19.12.2024
Une pause dans l’expansion des pays émergents
Presse
17 octobre 2016
Évolution, car il ne s’agit pas d’une rupture brutale et soudaine, mais d’un processus long qui se consolide avec le temps sans qu’on puisse dater précisément sa survenance. Évolution par ailleurs plus importante encore que ne le fut la fin du monde bipolaire. Ce dernier a duré quatre décennies. Le monopole occidental sur la puissance internationale a, lui, duré cinq siècles. Mais, depuis quelques années, les pays émergents sont en crise. On peut se demander si le rééquilibrage en cours a pris fin, s’il va s’inverser ou s’il marque simplement une pause.
Les Brics (Brésil, Russie, Inde, Chine, Afrique du Sud), catégorie artificielle inventée par Goldman Sachs devenue une réalité stratégique, se réunissent régulièrement en sommets. Ils représentaient 5 % du PIB mondial au début des années 1990, 8,5 % en 2001 et 22,6 % en 2015. Au-delà des Brics, il y a en fait de 60 à 70 pays émergents. Peut-on plutôt parler de pays émergés ? Ils sont en tout cas différents en termes de politique sociale, de modes de vie, de taux de croissance et d’alphabétisation. L’inventeur du concept des Brics, s’il devait le recréer aujourd’hui, déclare qu’il n’y intégrerait que la Chine, les autres connaissant une crise, parfois profonde.
Il y a certes un ralentissement de la croissance chinoise mais la Chine occupe désormais une place centrale dans l’économie mondiale. Son ralentissement affecte directement les économies latino-américaines et africaines. Quand la Chine éternue, une partie du monde s’enrhume. Comme le Japon dans les années 1980, son poids économique est supérieur à son poids stratégique. La Chine est encore très discrète sur les grands sujets géopolitiques et demeure un contributeur modeste au règlement des questions globales, invoquant la non-ingérence. Pour le moment, la population adhère au système du fait de la réussite économique.
Devenir une puissance de rang mondial, et même la sixième, est l’ambition affichée de l’Inde. Le pari raisonnable n’est pas encore gagné. Quel est le message de l’Inde à l’heure où le non-alignement n’a plus de sens ? Le développement économique est une réussite, mais elle reste bien loin de sa rivale chinoise. L’Afrique du Sud est la puissance hégémonique de l’Afrique australe et en partie du continent mais elle demeure à une place subordonnée au sein du capitalisme mondial et de l’architecture internationale.
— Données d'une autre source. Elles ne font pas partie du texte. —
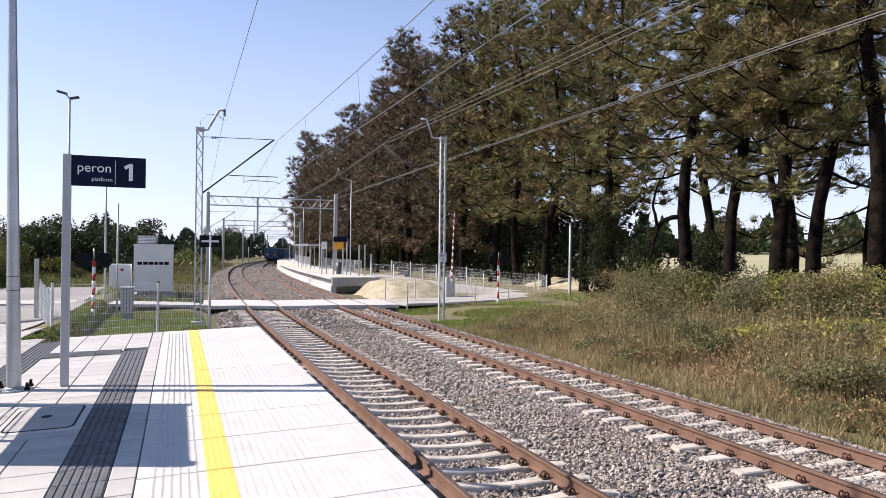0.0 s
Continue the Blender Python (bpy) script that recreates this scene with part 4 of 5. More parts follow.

Son économie marche au ralenti ; son leadership politique est contesté.
Poutine a consolidé son pouvoir interne. Son autoritarisme n’en est pas la seule explication. Alors qu’il commençait à être contesté, son coup de force en Crimée lui a valu un regain de popularité. Les difficultés économiques, plus liées à la chute des cours du pétrole et à l’insuffisance de réformes structurelles qu’aux sanctions occidentales, ne sont pas venues affecter cette popularité. Sa politique en Syrie sera moins soutenue.
Le Brésil est, lui, en pleine tourmente. La crise économique et sociale s’est transformée en crise politique de grande ampleur. Le rayonnement extérieur du pays en est affecté. Mais il ne reviendra pas au rôle mineur qui était le sien avant le début du XXIe siècle.
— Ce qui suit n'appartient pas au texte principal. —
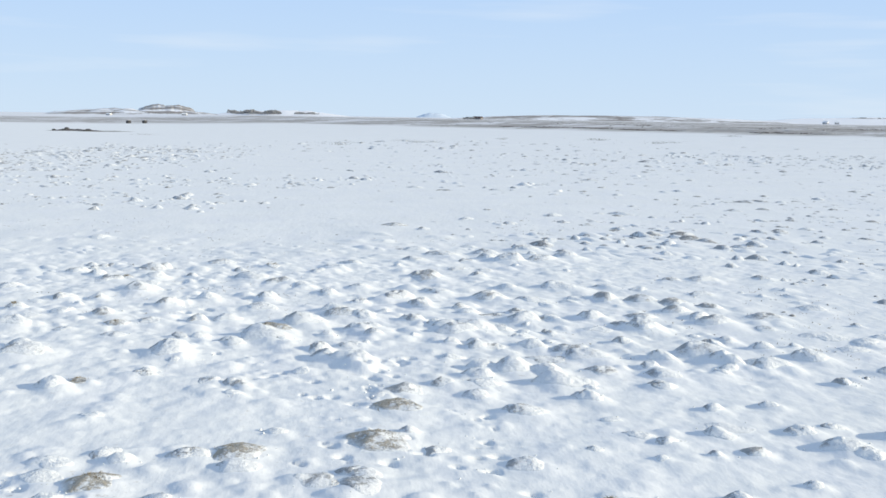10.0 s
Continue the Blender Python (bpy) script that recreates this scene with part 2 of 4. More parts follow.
def terrain(x, y):
    x, y = np.asarray(x, float), np.asarray(y, float)
    out = np.maximum(np.maximum(x - 10.5, -13.0 - x), np.maximum(np.maximum(y - 23.0, 3.0 - y), 0.0))
    z = rise(x, y)
    calm = 1.0 - 0.4 * np.clip((y - 14.0) / 5.0, 0.0, 1.0) * np.clip((x + 13.0) / 6.0, 0.0, 1.0)
    for amp, fx, skew, fy, seed, reach in ((0.06, 0.23, 0.0, 0.35, 1, 36.0), (0.030, 0.6, 0.2, 0.9, 2, 18.0), (0.026, 1.4, 0.3, 1.7, 3, 12.0), (0.020, 3.1, 0.0, 3.7, 4, 4.0), (0.014, 7.0, 0.0, 8.0, 5, 1.5)):
        z = z + calm * amp * np.clip(1.3 - out / reach, 0.0, 1.0) * vnoise(x * fx + skew * y, y * fy, seed)
    return z


def drifted(dx, dy, r, crisp):
    """Height of a mound of height 1: round and steep to windward, with a tapering tail of snow behind it."""
    a, b = dx * WIND[0] + dy * WIND[1], dy * WIND[0] - dx * WIND[1]
    b = b * (1.0 + 0.18 * np.clip(a / r, 0.0, 2.5))
    a = np.where(a > 0, a * 0.58, a * 1.28)
    return np.exp(-((a * a + b * b) / (r * r)) ** crisp)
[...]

Les pays émergents, à des degrés divers, marquent une pause dans leur phase d’expansion et de rattrapage des autres pays. Mais, au sein de chacun d’entre eux, les sociétés civiles se font de plus en plus entendre. La corruption n’est pas plus développée qu’auparavant mais elle est plus vivement dénoncée. La crise qui frappe les émergents – à des degrés divers et sous des formes distinctes – ne redonne pas au monde occidental la perspective d’un retour au monopole de la puissance. La crise frappe également de nombreux pays occidentaux. La différence réside dans le fait que, pour beaucoup d’entre eux, elle est moins soudaine parce que plus ancrée.
Sur le moyen-long terme, les Occidentaux doivent accepter un partage du pouvoir ainsi qu’une gestion multilatérale des affaires mondiales.